In contrast, most pro audio companies never forget to send out press releases, sometimes three or four, until they have sold out their first production run (and we will discuss the importance of that strategy for the distribution channel in another text). Companies attending shows such as InfoComm send out press releases about their ugly black boxes with very little to say, and still they actually manage to write 500 words about their new product and include two press photos with it. And most of those companies actually hire a public relations (PR) agency to do it and they get their investment worth multiple times, because they know they are targeting a very specific professional audience. And that's why they work and cherish their segment trade press. Because they know that's the most effective way to spread their message in the most cost-effective way.
Now, how come companies selling $20,000 speakers or amplifiers or whatever, which actually release a new product every two years, think there's no point in writing a simple press release? Something that clearly states when the product was unveiled/released, explaining what their product is and why they did it, and most importantly, why anyone should buy it. In highly specialized markets, where there are 10 influential magazines and another 10 relevant websites needed to reach out to 98% of all the potential early-adopters and influencers and key channel partners, why not spend a few hours actually explaining what their product is, what it does, how they did it, and why their product is different and better?
Yes, all that is a press release, something that provides the basic facts for a magazine and website to talk about it. It's a manufacturers responsibility to present the basic facts about a product up front. And no, there simply aren't enough resources in an audio magazine to run "investigative journalism" about every single company and product being introduced daily in order to "inform" its readers. That's why most of the hi-fi websites are very rich on subjective impressions and opinions and very poor on information and actual facts, and why many companies have trouble differentiating their innovations. The press release is precisely what provides the starting point for good journalists to do their jobs.

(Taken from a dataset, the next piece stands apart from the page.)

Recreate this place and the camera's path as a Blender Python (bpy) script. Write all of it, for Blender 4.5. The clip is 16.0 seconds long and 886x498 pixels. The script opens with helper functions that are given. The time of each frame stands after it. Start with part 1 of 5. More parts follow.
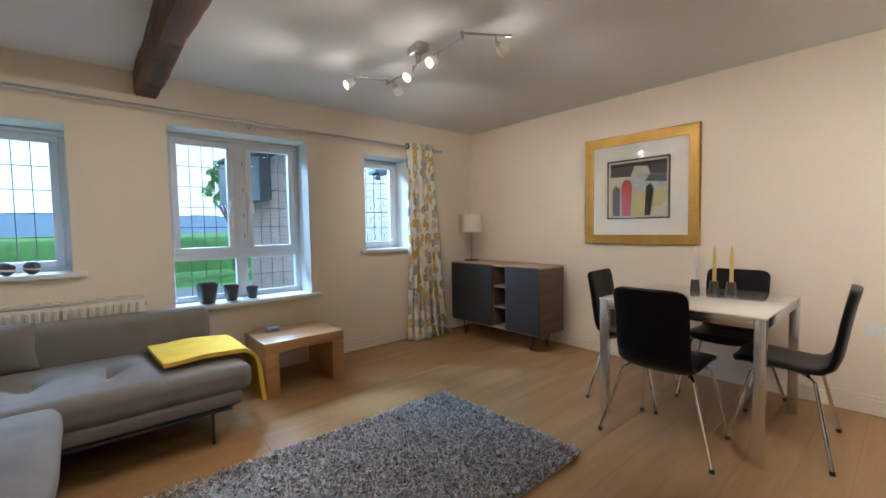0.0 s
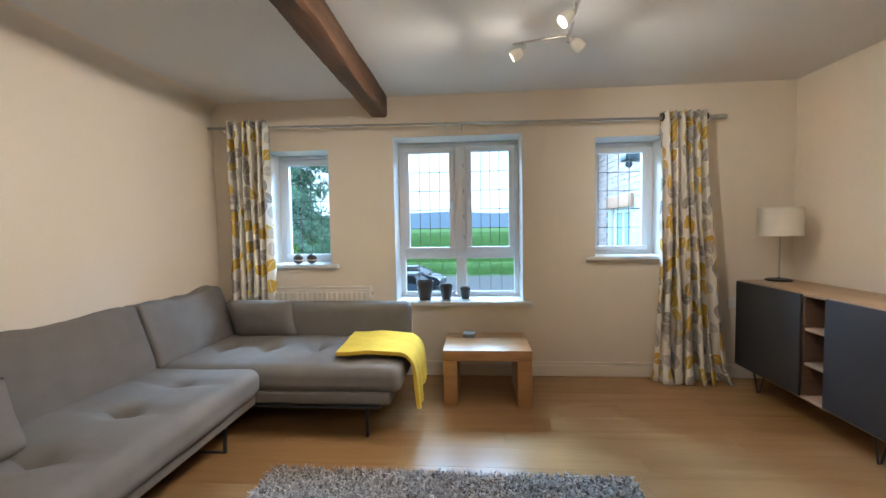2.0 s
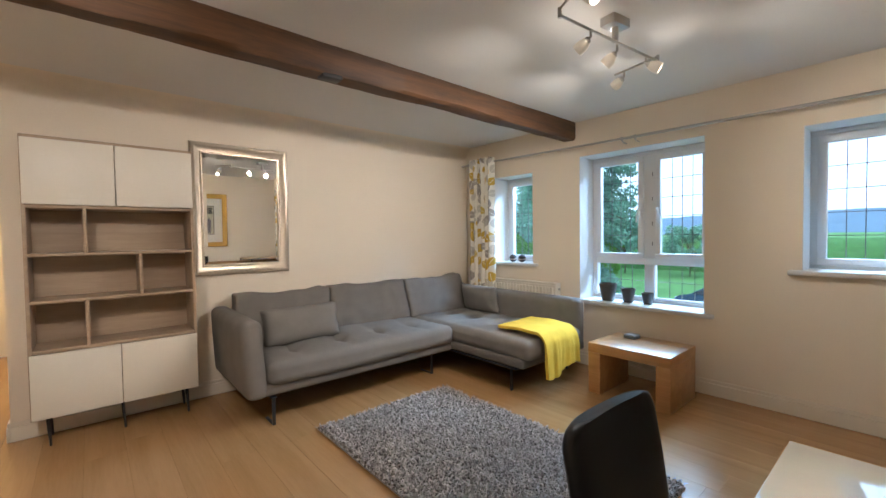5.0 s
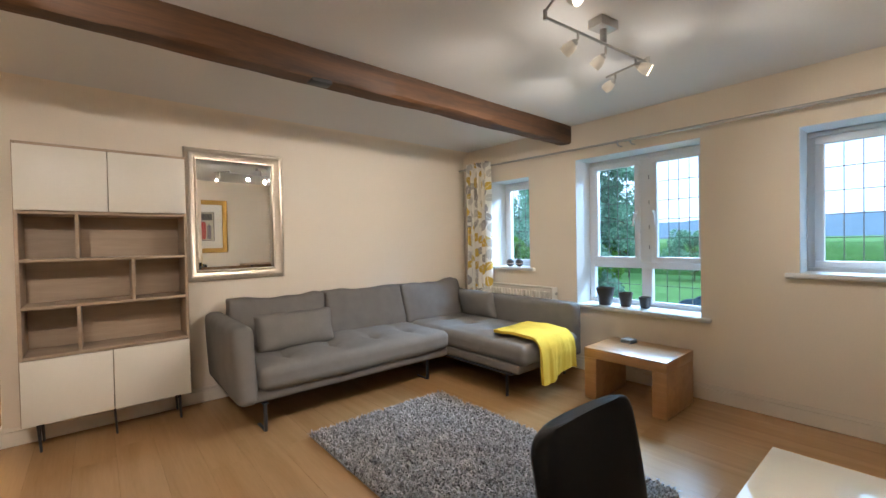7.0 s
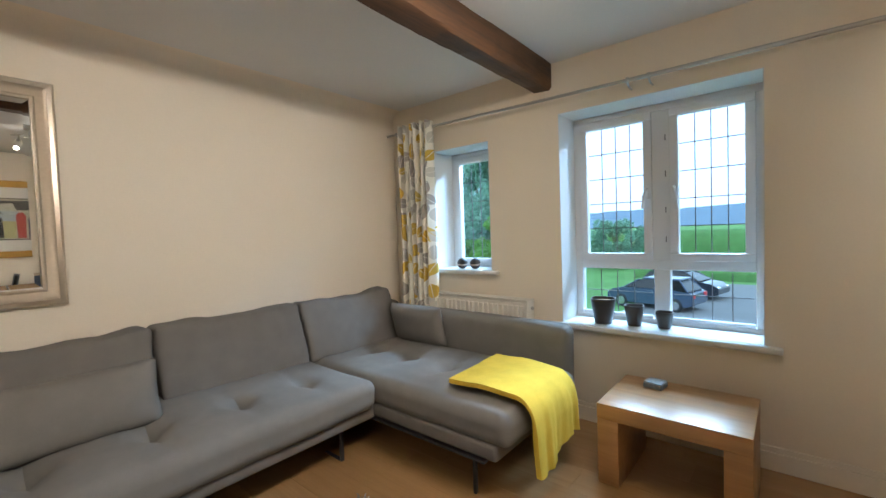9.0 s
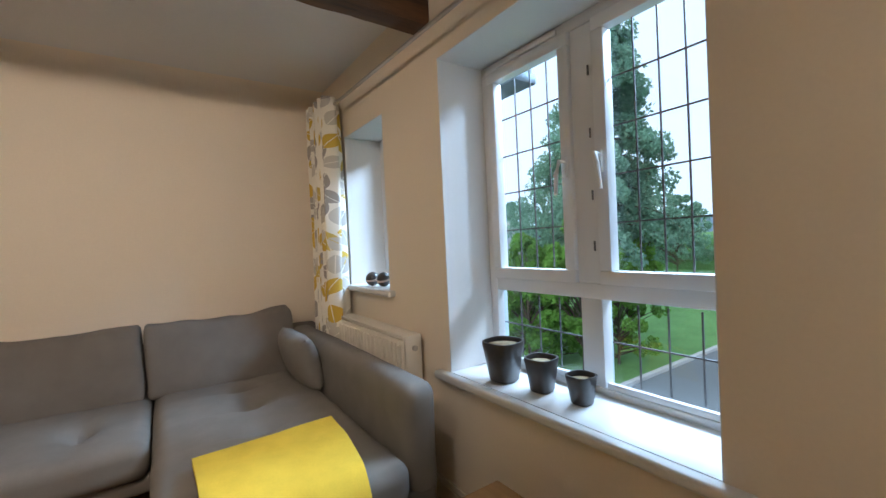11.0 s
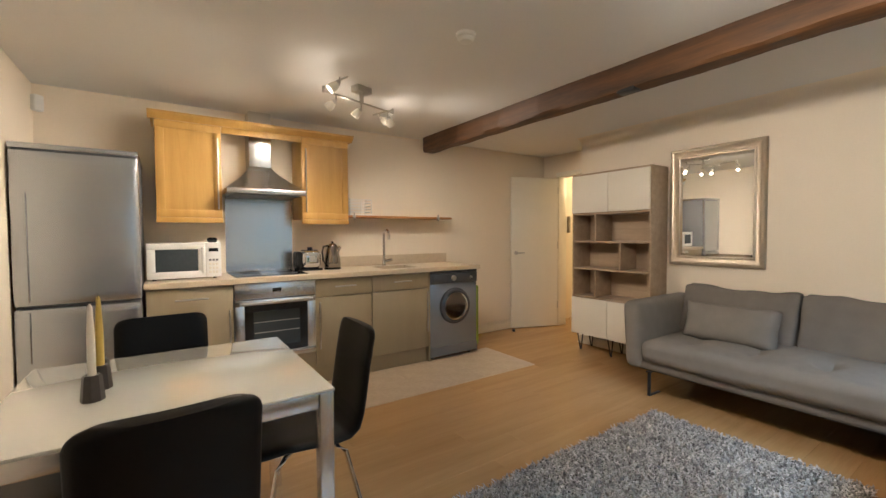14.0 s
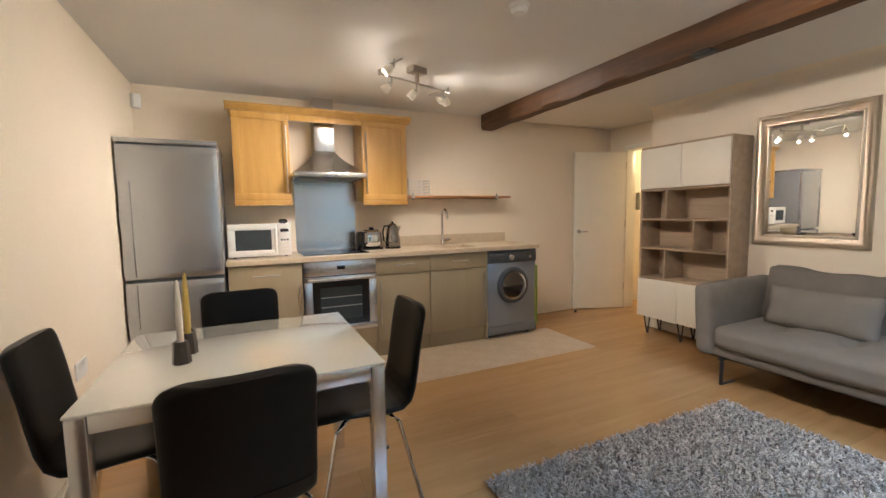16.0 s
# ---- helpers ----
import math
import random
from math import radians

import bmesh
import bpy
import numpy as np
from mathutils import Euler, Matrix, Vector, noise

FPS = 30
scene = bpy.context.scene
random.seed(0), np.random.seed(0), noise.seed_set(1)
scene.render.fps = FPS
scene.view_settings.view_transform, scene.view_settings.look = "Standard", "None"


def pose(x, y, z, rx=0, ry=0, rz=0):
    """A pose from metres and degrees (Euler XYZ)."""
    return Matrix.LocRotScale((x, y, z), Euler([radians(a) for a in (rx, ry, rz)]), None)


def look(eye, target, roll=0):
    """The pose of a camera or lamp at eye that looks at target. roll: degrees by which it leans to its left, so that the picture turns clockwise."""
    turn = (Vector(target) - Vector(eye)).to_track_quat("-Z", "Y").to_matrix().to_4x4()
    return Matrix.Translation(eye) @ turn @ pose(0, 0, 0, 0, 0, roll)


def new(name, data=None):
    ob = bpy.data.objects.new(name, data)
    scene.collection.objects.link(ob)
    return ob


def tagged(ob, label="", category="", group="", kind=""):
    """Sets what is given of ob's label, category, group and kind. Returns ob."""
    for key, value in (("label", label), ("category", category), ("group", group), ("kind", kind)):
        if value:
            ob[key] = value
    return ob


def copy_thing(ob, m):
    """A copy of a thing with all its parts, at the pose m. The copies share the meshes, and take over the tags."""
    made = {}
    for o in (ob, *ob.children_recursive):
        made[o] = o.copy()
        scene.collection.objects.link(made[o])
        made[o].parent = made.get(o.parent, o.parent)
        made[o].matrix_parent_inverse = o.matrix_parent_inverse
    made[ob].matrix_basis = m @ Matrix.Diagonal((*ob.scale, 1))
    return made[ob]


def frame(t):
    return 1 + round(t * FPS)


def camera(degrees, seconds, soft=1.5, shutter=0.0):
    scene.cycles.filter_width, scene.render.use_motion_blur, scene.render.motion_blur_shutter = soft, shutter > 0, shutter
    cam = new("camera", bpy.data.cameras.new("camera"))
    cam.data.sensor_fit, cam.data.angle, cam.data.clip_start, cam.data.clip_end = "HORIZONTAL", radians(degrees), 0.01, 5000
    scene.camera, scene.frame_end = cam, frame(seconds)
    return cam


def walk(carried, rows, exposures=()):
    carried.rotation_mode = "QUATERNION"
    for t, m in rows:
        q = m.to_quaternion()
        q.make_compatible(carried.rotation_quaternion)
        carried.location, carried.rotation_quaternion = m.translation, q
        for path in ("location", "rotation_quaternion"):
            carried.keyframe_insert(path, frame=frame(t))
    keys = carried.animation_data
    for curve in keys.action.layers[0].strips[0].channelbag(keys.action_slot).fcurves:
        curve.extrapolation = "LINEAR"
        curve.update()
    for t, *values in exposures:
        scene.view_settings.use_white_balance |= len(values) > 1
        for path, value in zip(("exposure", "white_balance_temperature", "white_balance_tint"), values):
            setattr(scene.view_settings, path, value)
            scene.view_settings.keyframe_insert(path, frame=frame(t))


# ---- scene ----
cam = camera(94.4, 16.0)

PATH = [
    (0, (1.57, -3.592, 1.192), (2.876, -2.081, 1.087), -1.0),
    (0.5, (1.757, -3.414, 1.172), (2.836, -1.733, 1.069), -1.0),
    (1, (1.966, -3.363, 1.199), (2.698, -1.504, 1.098), -1.2),
    (1.5, (2.353, -3.34, 1.205), (2.613, -1.36, 1.096), -1.0),
    (2, (2.702, -3.377, 1.236), (2.546, -1.385, 1.13), -1.0),
    (2.5, (3.068, -3.399, 1.239), (2.555, -1.468, 1.135), -0.9),
    (3, (3.384, -3.375, 1.233), (2.586, -1.544, 1.13), -0.8),
    (3.5, (3.682, -3.494, 1.233), (2.626, -1.799, 1.133), -0.7),
    (4, (3.905, -3.481, 1.237), (2.624, -1.949, 1.127), -0.7),
    (4.5, (4.047, -3.527, 1.236), (2.598, -2.153, 1.143), -0.5),
    (4.7, (4.116, -3.569, 1.241), (2.619, -2.245, 1.162), -0.6),
    (6.8, (4.24, -3.487, 1.231), (2.698, -2.213, 1.203), -1.1),
    (7, (4.199, -3.497, 1.23), (2.673, -2.205, 1.195), -1.1),
    (7.5, (3.908, -3.502, 1.26), (2.425, -2.161, 1.206), -1.2),
    (8, (3.596, -3.353, 1.242), (2.169, -1.953, 1.179), -1.4),
    (8.5, (3.339, -3.004, 1.246), (1.986, -1.533, 1.177), -1.7),
    (9, (3.183, -2.561, 1.234), (1.893, -1.034, 1.155), -2.0),
    (9.2, (3.153, -2.384, 1.244), (1.896, -0.831, 1.156), -2.2),
    (11.3, (3.547, -0.876, 1.174), (1.761, 0.024, 1.162), -2.3),
    (11.5, (3.572, -0.818, 1.169), (1.7, -0.113, 1.164), -2.0),
    (12, (3.777, -0.799, 1.164), (1.783, -0.635, 1.178), -1.5),
    (12.5, (4.012, -0.895, 1.191), (2.061, -1.335, 1.213), -0.9),
    (13, (4.204, -1.021, 1.212), (2.462, -2.005, 1.211), -0.3),
    (13.5, (4.33, -1.02, 1.235), (2.903, -2.421, 1.207), -0.2),
    (14, (4.423, -0.985, 1.244), (3.299, -2.639, 1.174), -0.3),
    (14.5, (4.45, -0.967, 1.246), (3.548, -2.748, 1.124), -0.4),
    (15, (4.444, -0.963, 1.252), (3.654, -2.793, 1.085), -0.6),
    (15.5, (4.432, -0.968, 1.247), (3.641, -2.796, 1.068), -0.8),
    (16, (4.377, -0.939, 1.256), (3.527, -2.741, 1.083), -0.9),
]
EXPOSURES = [(0.0, 0.58, 5650, 14), (1.5, 0.79, 5900, 14), (2.5, 0.73, 5850, 14), (4.5, 0.81, 5800, 14), (7.5, 0.86, 5850, 14), (8.5, 0.76, 5800, 12), (9.2, 0.61, 5800, 10),
             (11.5, 0.16, 6950, 21), (12.2, 0.34, 8000, 23), (12.6, 0.57, 8800, 24), (13.0, 0.77, 7700, 19), (13.5, 0.74, 6400, 13), (14.0, 0.75, 6250, 13), (16.0, 0.84, 6000, 14)]
walk(cam, [(t, look(eye, target, roll)) for t, eye, target, roll in PATH], EXPOSURES)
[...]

Think about this. When your company attends a show and you are explaining your new product to a potential buyer, in most cases you are able to quickly say exactly everything that should have been distributed in your press release prior or at least during the show. If you do the press release, you get more people reaching out for you to have demonstrations. Your potential clients have already received the basic message. They know first hand what they want to know, they want to know more, and sometimes they already know they want it!
And yes, that is also what press conferences are about. If you are unveiling a new product, you should invite the press early on, hand out the press releases and photos (i.e., a press kit), quickly say out loud the main highlights from the press releases, and maybe give a quick demo. Only after all those steps are followed, should there be a Q&A session, otherwise, no one asks any questions. And no, it's not because the press is anxiously waiting for a free beer. It's because, if you didn't hand out information, and didn't explain what the call was about, no one has questions (we do, but it would be embarrassing to ask: who are you, what is this company, what do you do, why we are here?).

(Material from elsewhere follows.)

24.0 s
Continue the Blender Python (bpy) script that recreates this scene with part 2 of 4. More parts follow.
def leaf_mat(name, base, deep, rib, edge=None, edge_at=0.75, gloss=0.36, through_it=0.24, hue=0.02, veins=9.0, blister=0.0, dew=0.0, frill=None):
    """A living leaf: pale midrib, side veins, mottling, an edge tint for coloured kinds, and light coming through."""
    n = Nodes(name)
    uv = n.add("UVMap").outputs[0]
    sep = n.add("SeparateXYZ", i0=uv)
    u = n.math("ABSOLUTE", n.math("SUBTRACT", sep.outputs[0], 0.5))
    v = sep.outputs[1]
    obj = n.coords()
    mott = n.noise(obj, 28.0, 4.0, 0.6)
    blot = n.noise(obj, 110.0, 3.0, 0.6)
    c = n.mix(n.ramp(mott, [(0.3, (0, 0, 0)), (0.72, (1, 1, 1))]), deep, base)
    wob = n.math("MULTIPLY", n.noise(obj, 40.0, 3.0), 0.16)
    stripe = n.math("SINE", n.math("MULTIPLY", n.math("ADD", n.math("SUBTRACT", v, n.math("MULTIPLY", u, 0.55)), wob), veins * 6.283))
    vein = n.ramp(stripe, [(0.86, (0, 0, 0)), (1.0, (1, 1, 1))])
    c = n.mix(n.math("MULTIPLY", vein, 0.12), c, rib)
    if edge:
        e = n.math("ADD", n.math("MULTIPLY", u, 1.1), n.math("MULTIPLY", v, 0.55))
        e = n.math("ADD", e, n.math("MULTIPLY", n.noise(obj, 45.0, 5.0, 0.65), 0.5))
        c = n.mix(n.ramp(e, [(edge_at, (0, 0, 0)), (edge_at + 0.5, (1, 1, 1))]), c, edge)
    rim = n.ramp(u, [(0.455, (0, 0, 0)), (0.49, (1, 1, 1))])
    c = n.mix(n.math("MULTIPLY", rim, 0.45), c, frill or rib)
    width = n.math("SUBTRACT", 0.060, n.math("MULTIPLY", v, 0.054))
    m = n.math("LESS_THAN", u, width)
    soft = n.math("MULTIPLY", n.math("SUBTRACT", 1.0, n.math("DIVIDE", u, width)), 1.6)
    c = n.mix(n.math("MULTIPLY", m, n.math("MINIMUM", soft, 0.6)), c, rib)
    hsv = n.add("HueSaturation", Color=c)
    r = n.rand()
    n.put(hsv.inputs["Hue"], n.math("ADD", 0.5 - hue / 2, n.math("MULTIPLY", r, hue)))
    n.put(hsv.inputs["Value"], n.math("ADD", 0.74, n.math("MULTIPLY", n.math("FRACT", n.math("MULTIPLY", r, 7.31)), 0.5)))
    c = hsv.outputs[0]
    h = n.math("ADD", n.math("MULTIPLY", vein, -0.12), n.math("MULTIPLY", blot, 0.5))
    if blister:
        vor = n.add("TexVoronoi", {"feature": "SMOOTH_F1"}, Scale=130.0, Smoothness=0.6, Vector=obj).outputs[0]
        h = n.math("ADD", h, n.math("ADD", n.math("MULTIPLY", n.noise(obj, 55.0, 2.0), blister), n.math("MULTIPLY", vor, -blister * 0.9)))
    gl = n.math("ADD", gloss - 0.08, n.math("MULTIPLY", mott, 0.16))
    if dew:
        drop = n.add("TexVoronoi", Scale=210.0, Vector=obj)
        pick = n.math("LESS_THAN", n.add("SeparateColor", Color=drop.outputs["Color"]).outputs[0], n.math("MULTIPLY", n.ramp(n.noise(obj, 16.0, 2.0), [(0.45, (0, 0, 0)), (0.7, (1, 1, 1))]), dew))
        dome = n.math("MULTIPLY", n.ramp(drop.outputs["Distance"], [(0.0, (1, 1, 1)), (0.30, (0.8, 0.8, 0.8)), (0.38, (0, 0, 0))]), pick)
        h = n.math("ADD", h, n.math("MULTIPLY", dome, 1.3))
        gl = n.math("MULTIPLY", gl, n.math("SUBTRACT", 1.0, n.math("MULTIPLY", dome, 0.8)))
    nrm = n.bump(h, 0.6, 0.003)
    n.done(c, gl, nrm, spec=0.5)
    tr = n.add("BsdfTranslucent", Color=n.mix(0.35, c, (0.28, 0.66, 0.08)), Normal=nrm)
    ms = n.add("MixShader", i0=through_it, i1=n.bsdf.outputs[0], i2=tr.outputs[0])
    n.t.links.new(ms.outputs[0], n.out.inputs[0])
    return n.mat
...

If you are a manufacturer, it is your responsibility to put out all the useful information about your product. Write down the facts. Not only those specs provided by engineering for the leaflet, but highlighting the specs that stand out and why, giving the actual technical description of the product, the circuit topology, heritage, and improvements. In the case of speakers, describe the electro-acoustic design, detail the drivers, crossover points, how everything was combined... Tell the story of your product, what was the inspiration for the project, the usage profile you are targeting, and make sure your main selling points stand out. No journalist needs to guess the basic facts if you actually have them and you should make them available. That way, they know they have the basic story to write when they go back, and they can actually relax and listen to the system, instead of painfully extracting information with a barrage of questions.
But even outside of shows, if you have a product ready, make sure you prepare a proper press release as the first thing to do, much in the same way as it is mandatory to write a manual, print a brochure, and include the reference in your price lists. In this day and age of online media, companies can easily get thousands of dollars' worth of free exposure, just by communicating efficiently with the editors and content managers of those websites.
If you send a nice, well-written press release, with two or three photos (or just give access to a dropbox folder), you get the message out first. Target for 500 words. Less than that and you didn't do much work.... And no, don't share the press release in full on your social media page before handing it out to the media. It's not a question of "exclusives." It simply doesn't hold the same value when a company says, "we launched a new box," to a media outlet saying, "You Need to Find Out About This Box!"
It can be so simple...
P.S.: If a media outlet asks you for a payment to post a simple press release, don't even bother. The readers already have felt the stink and moved on.